--- START OF INFORMATION SHOWN ---

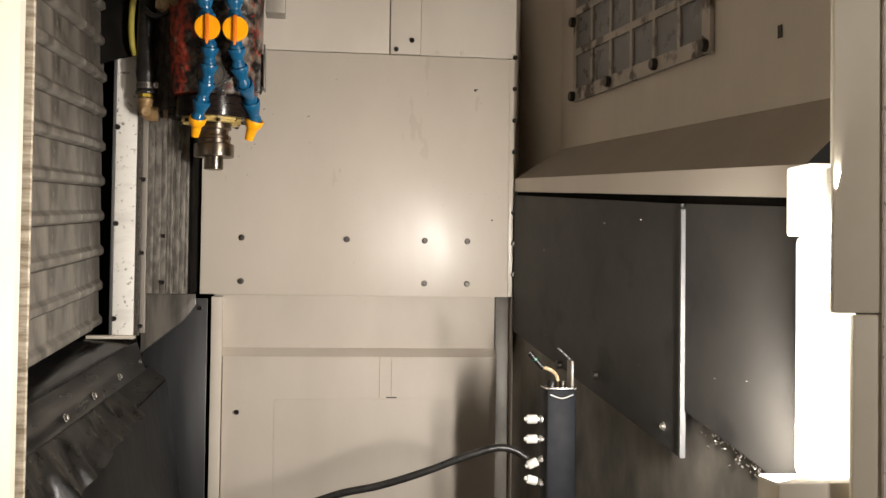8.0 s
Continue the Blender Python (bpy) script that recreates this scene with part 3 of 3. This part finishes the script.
def rough_ring(r, h, m):
    """A lumpy ring of grime."""
    bm = lathe([(r * 0.6, 0.0), (r, 0.0003), (r * 1.03, h * 0.5), (r, h), (r * 0.6, h)], 44, m)
    for v in bm.verts:
        v.co += 0.0014 * Vector((noise.noise(v.co * 300), noise.noise(v.co * 300 + Vector((7, 0, 0))), noise.noise(v.co * 300 + Vector((0, 7, 0)))))
    return bm


rag = lathe([(0.0070, 0.0), (0.0084, 0.0008), (0.0078, 0.0022), (0.0092, 0.0036), (0.0082, 0.0050), (0.0094, 0.0064), (0.0084, 0.0078), (0.0088, 0.0090), (0.0070, 0.0098)], 64, pose(0.0325, 0.0, -0.0035, 0, 90, 6))
for v in rag.verts:
    v.co += 0.0013 * Vector((noise.noise(v.co * 650), noise.noise(v.co * 650 + Vector((9, 0, 0))), noise.noise(v.co * 650 + Vector((0, 9, 0)))))
part("thread_tape", rag, TAPE, pipe, "frayed tan thread tape")
part("grime_ring", rough_ring(0.0122, 0.0022, pose(0.0249, 0, -0.0035, 0, 90, 0)), GRIT, pipe, "black oily grime round the joint")
part("grime_ring", rough_ring(0.0138, 0.0018, pose(0.0, 0, 0.0250)), GRIT, pipe)
part("nut", lathe([(0.009, 0.0), (0.0135, 0.0005), (0.0135, 0.0070), (0.009, 0.0075)], 6, pose(0, 0, 0.0262, 0, 0, 15)), BRASS_BRIGHT, pipe, "brass hexagon nut")
hose = thing("rubber_hose", "black rubber hose held by a steel clamp", "hose", at=(EX, EY, EZ))
part("hose_body", tube([(0, 0, 0.0332), (0, 0, 0.052), (-0.0005, 0, 0.075), (-0.001, 0, 0.11), (-0.001, 0.0, 0.16), (0.001, 0.0, 0.22), (0.004, 0.002, 0.40)], 0.0168, 32, 10,
     vary=lambda t: 1.0 + 0.12 * math.exp(-((t - 0.33) / 0.07) ** 2) - 0.03 * math.exp(-((t - 0.16) / 0.06) ** 2)), RUBBER, hose)
part("hose_lip", lathe([(0.012, 0.0), (0.0188, 0.0005), (0.0195, 0.003), (0.0168, 0.0085), (0.0165, 0.010)], 36, pose(0, 0, 0.0334)), RUBBER, hose)
part("clamp_band", lathe([(0.0166, 0.0), (0.0176, 0.0), (0.0176, 0.0110), (0.0166, 0.0110)], 40, pose(0, 0, 0.0430)), CLAMP, hose, "slotted steel hose clamp")
for k in range(7):
    a = radians(205 + k * 13)
    part("clamp_slot", box((-0.0008, -0.0008, 0.0), (0.0008, 0.0008, 0.0075), 0.0003), SCREW, hose, m=Matrix.Translation((0.0173 * math.cos(a), 0.0173 * math.sin(a), 0.0449)) @ Matrix.Rotation(a, 4, "Z"))
drum = part("clamp_screw", lathe([(0.0, 0.0), (0.0062, 0.0), (0.0062, 0.010), (0.0054, 0.011), (0.0, 0.011)], 28, pose(0.0195, -0.0095, 0.0482, 90, 0, 12)), CLAMP, hose, "slotted clamp screw")
part("slot", box((-0.0006, -0.0010, -0.0052), (0.0006, 0.0006, 0.0052)), SCREW, drum, m=pose(0.0217, -0.0205, 0.0482))

cable = thing("yellow_hose", "olive yellow hose hanging behind the spindle", "hose", at=(-0.155, 0.012, 1.432))
part("hose_body", tube([(0.006, 0, -0.02), (0.0, 0, 0.0), (-0.003, 0, 0.04), (0.001, 0, 0.10), (0.010, 0.0, 0.20)], 0.0058, 18, 8), YELLOW, cable)
knot = thing("cable_loop", "oily loop of clear chain and cable", "cable", at=(-0.10, 0.0, 1.49))
part("loop", tube([(-0.03, -0.02, 0.005), (-0.012, -0.03, -0.010), (0.012, -0.034, -0.006), (0.02, -0.02, 0.012)], 0.0045, 12, 8), RUBBER, knot)
part("pear_grip", lathe([(0.0, -0.018), (0.012, -0.014), (0.016, -0.004), (0.014, 0.010), (0.008, 0.022), (0.0, 0.026)], 28, pose(0.006, -0.02, 0.016, 0, 20, 0)), TAPE, knot)

# ---- the valve block by the side wall ----
block = thing("manifold", "dark upright manifold box with white fittings", "manifold", at=(0.6115, -0.235, 0.305))
part("body", box((-0.0255, -0.025, 0.0), (0.0255, 0.025, 0.508), 0.003), DARK_BLUE, block, "dark blue steel channel")
part("rim", box((-0.0262, -0.0258, 0.5085), (0.0262, 0.0258, 0.5115), 0.0008), CHROME, block)
part("backplate", box((0.0195, -0.012, 0.512), (0.0240, 0.020, 0.556), 0.001), GREY_STRIP, block)
FITTING = [(0.0, 0.0), (0.0060, 0.0), (0.0064, 0.001), (0.0064, 0.0075), (0.0058, 0.0085), (0.0036, 0.0090), (0.0036, 0.0120)]
SLEEVE = [(0.0034, 0.0120), (0.0066, 0.0125), (0.0076, 0.0140), (0.0076, 0.0285), (0.0068, 0.0305), (0.0040, 0.0308), (0.0034, 0.0350), (0.0, 0.0350)]
for z, tilt in ((0.456, 0), (0.422, 0), (0.389, 24), (0.346, -16)):
    at = pose(-0.0258, -0.005, z, 0, -90 - tilt, 0)
    fit = part("fitting", lathe(FITTING, 6, at), CHROME, block, "bright metal hose fitting")
    part("sleeve", lathe(SLEEVE, 24, at), PALE_PLASTIC, fit, "white plastic sleeve")
part("cable_tie", tube([(-0.020, -0.0262, 0.500), (0.0, -0.0268, 0.494), (0.020, -0.0262, 0.500)], 0.0009, 8, 6), PALE_PLASTIC, block, "pale cable tie")
part("arm", tube([(-0.002, 0.0, 0.5775), (0.012, 0.0, 0.5655), (0.022, 0.0, 0.5555)], 0.0022, 10, 4), RUBBER, block, "thin black arm")
part("gland", lathe([(0.0, 0.0), (0.0085, 0.0), (0.0085, 0.008), (0.006, 0.012), (0.0, 0.013)], 20, pose(-0.012, 0.0, 0.5118)), RUBBER, block, "black cable gland")
part("gland", lathe([(0.0, 0.0), (0.006, 0.0), (0.006, 0.010), (0.0, 0.011)], 18, pose(0.004, -0.012, 0.5118)), SCREW, block)
line = thing("air_hose", "black air hose sagging from the manifold", "hose", at=(0.553, -0.240, 0.694))
part("hose_body", tube([(0.003, 0.0, 0.0), (-0.02, 0.0, 0.014), (-0.05, 0.0, 0.018), (-0.10, 0.0, 0.005), (-0.175, 0.0, -0.022), (-0.25, 0.0, -0.044), (-0.34, 0, -0.064), (-0.46, 0, -0.12), (-0.5, 0.0, -0.30), (-0.48, 0, -0.48)], 0.0065, 16, 10), RUBBER, line)
sensor = thing("sensor_cable", "green and black connector on a pale cable", "cable", at=(0.590, -0.235, 0.8465))
part("plug", tube([(-0.030, 0, 0.028), (-0.020, 0, 0.017), (-0.006, 0.0, 0.002)], 0.0052, 14, 4), RUBBER, sensor)
part("collar", lathe([(0.0, 0.0), (0.0061, 0.0), (0.0061, 0.0025), (0.0, 0.0025)], 18, aim((-0.019, 0, 0.016), (-0.03, 0, 0.028))), GREEN, sensor, "green connector collar")
part("lead", tube([(-0.008, 0.0, 0.004), (0.008, 0.0, -0.002), (0.018, 0.0, -0.012), (0.022, 0.0, -0.0283)], 0.0032, 12, 6), TAPE, sensor, "pale cable")

# ---- small marks on the panels ----
bm = bmesh.new()
rng = random.Random(4)


def chip(x, z, w, h, turn, y=PY - 0.0006):
    m = Matrix.Translation((x, y, z)) @ Matrix.Rotation(radians(turn), 4, "Y") @ Matrix.Diagonal((w, 0.0011, h, 1))
    bmesh.ops.create_cube(bm, size=1, matrix=m)


for c in ((0.0255, 1.261, 0.0014, 0.0115, -6), (0.035, 1.2465, 0.0045, 0.0008, 8), (0.176, 1.333, 0.0055, 0.0011, -12), (0.178, 1.3334, 0.002, 0.0008, -30),
          (0.061, 1.264, 0.0019, 0.0012, 20), (0.0675, 1.272, 0.0022, 0.0013, -20), (0.054, 1.208, 0.0014, 0.0014, 0), (0.103, 1.336, 0.0015, 0.001, 0),
          (0.525, 1.399, 0.005, 0.0045, 15), (0.529, 1.401, 0.004, 0.002, -20), (0.564, 1.125, 0.0035, 0.003, 40), (0.085, 1.345, 0.0045, 0.0016, -24)):
    chip(*c)
for k in range(7):
    chip(rng.uniform(0.0, 0.58), rng.uniform(0.99, 1.45), rng.uniform(0.0006, 0.0014), rng.uniform(0.0005, 0.0012), rng.uniform(0, 90))
tagged(part("metal_chips", bm, WASHER, smooth=False), "tiny dark metal chips stuck to the cream panel", "metal chips", "", "stuff")
bm = bmesh.new()
for k in range(14):
    chip(rng.gauss(0.50, 0.06), rng.gauss(1.178, 0.012), rng.uniform(0.0006, 0.0016), rng.uniform(0.0003, 0.0006), rng.uniform(-12, 12), PY - 0.0004)
for k in range(9):
    y = rng.uniform(-0.8, 0.1)
    m = Matrix.Translation((side(y, -0.0012), y, rng.uniform(0.86, 1.10))) @ Matrix.Diagonal((0.001, rng.uniform(0.002, 0.005), rng.uniform(0.0008, 0.0016), 1))
    bmesh.ops.create_cube(bm, size=1, matrix=m)
tagged(part("bright_chips", bm, CHROME, smooth=False), "bright swarf and droplets on the panels", "metal chips", "", "stuff")
stain = thing("rust_run", "thin brown rust runs on the lower panel", "stain", "", "structure", at=(0.345, PY + 0.0056, 0.80))
part("streak", box((-0.0140, -0.0003, -0.049), (-0.0124, 0.0004, 0.036), 0.0003), RUST, stain, smooth=False)
part("streak", box((0.0108, -0.0003, -0.046), (0.0124, 0.0004, 0.034), 0.0003), RUST, stain, smooth=False)
part("slot", box((0.001, -0.0006, -0.0495), (0.023, 0.0004, -0.047), 0.0003), SCREW, stain, smooth=False)
slab("panel_pressing", (0.115, PY + 0.0050, 0.30), (0.565, PY + 0.0066, 0.748), MATTE, "faint raised field of the lower panel", 0.0009)


# ---- wet swarf and oil on the side wall ----
bm = bmesh.new()
for k in range(150):
    s = rng.random() ** 0.7
    y = -0.60 - 0.25 * s
    z = 0.812 - 0.062 * s - abs(rng.gauss(0, 0.010))
    m = Matrix.Translation((side(y, 0.0085 - rng.uniform(0, 0.004)), y, z)) @ Euler([rng.uniform(0, 3) for _ in range(3)]).to_matrix().to_4x4() @ Matrix.Diagonal((0.0015, rng.uniform(0.0015, 0.005), rng.uniform(0.001, 0.003), 1))
    bmesh.ops.create_cube(bm, size=1, matrix=m)
tagged(part("wet_swarf", bm, CLAMP, smooth=False), "wet metal swarf caked under the guard plate", "metal chips", "", "stuff")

--- END OF INFORMATION SHOWN ---

TASK STATEMENT:
What is the number of lines in the listing that include the word "with"? Give that number and nothing else.

EXERCISE RESPONSE:
2